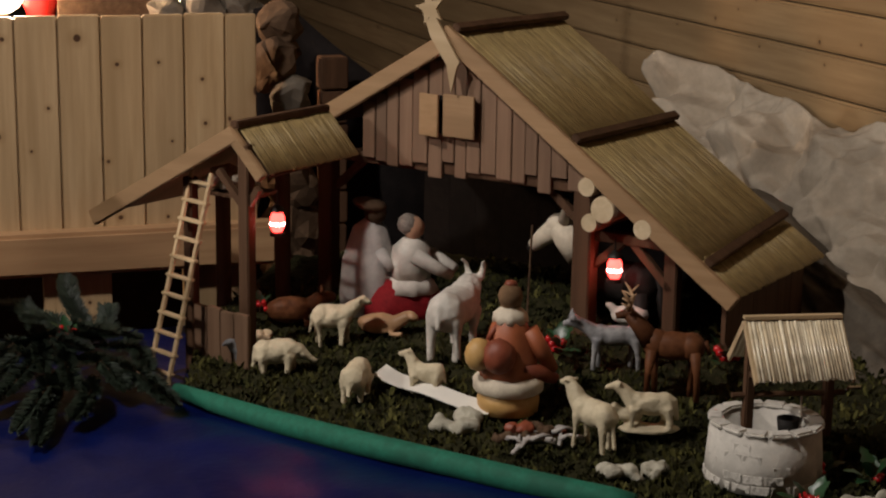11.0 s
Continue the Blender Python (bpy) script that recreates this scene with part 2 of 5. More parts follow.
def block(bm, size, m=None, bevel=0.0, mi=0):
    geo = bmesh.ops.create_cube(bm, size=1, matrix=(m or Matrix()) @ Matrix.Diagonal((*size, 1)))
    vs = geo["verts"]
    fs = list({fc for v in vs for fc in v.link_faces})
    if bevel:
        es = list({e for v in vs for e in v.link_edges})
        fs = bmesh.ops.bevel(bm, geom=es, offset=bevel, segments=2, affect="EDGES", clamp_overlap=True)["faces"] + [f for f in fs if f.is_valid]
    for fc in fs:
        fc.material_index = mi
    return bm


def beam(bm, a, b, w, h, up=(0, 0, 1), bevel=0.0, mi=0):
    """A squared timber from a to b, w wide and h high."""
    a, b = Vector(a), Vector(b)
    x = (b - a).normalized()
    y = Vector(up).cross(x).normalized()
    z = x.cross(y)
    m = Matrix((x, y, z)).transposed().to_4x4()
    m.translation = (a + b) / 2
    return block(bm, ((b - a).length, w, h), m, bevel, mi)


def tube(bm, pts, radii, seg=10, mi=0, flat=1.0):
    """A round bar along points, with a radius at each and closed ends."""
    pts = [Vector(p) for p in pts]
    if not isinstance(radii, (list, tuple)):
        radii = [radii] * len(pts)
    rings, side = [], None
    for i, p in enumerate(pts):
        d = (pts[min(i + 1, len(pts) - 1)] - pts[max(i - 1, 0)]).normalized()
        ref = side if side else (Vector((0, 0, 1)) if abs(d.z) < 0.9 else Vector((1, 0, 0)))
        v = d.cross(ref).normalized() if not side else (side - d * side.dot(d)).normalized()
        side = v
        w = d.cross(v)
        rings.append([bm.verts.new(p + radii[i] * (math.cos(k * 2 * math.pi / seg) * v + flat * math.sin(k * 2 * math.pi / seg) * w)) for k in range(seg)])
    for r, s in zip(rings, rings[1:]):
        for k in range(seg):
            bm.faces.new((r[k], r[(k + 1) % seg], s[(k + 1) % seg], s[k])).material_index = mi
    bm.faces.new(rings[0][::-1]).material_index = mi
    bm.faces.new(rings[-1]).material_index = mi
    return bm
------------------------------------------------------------
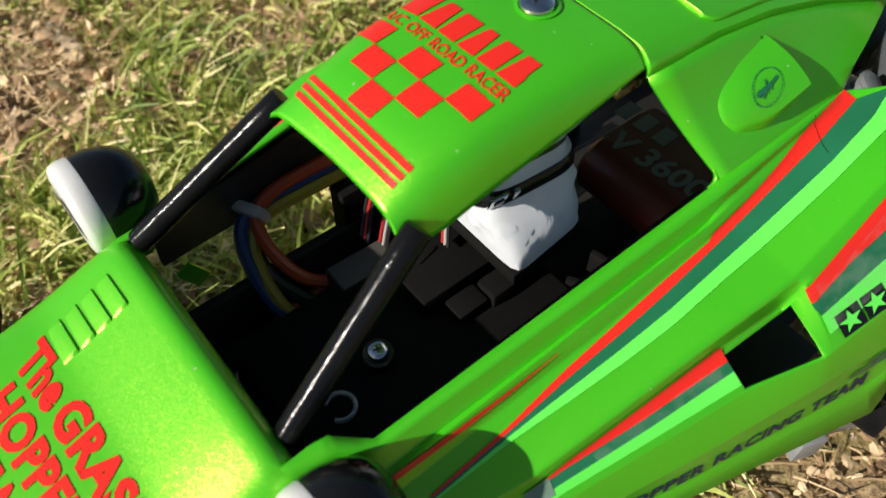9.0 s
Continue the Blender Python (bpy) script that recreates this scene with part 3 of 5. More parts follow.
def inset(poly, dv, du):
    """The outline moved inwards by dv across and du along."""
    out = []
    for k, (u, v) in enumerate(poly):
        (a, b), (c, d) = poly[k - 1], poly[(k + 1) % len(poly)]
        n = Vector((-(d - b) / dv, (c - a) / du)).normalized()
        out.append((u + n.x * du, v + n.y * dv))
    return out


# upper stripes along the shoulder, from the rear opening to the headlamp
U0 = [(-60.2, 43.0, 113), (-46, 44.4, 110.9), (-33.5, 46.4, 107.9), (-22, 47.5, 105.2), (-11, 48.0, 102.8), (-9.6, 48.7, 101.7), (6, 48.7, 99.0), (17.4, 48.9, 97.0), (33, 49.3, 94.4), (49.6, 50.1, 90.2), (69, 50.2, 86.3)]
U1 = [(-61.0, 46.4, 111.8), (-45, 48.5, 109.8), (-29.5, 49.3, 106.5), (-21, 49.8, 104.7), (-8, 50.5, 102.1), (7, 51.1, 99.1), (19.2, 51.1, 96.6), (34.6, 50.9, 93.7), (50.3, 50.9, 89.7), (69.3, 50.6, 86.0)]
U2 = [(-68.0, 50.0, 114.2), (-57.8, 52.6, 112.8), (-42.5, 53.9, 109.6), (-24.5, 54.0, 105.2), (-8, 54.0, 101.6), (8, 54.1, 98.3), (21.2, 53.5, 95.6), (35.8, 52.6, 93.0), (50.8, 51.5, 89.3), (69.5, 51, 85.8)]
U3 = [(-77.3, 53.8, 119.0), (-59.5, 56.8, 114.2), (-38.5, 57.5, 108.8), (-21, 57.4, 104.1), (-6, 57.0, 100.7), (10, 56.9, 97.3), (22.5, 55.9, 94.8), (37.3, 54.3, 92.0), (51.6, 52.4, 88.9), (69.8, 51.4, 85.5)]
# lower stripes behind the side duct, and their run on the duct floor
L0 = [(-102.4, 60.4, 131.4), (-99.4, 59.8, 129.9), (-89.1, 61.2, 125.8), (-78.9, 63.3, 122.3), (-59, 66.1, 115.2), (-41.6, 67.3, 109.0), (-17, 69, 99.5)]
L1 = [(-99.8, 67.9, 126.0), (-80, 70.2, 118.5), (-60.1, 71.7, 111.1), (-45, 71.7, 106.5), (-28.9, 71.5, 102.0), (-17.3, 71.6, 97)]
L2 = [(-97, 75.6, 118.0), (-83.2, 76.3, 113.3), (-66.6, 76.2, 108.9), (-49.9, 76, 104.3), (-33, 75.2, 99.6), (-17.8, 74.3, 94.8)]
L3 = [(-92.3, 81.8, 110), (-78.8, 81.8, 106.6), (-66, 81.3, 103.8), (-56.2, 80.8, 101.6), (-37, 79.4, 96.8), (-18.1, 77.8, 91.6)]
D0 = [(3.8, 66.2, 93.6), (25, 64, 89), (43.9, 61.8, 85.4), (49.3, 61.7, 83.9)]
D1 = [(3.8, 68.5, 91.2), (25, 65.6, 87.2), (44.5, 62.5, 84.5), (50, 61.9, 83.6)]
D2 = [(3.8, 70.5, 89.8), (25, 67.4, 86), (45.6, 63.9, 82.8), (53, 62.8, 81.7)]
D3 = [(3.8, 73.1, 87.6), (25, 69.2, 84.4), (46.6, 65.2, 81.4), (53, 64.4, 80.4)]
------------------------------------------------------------
## What you will do:
Each line holding "Blender" must be found and copied.

## Correct response:
Continue the Blender Python (bpy) script that recreates this scene with part 2 of 5. More parts follow.
Continue the Blender Python (bpy) script that recreates this scene with part 3 of 5. More parts follow.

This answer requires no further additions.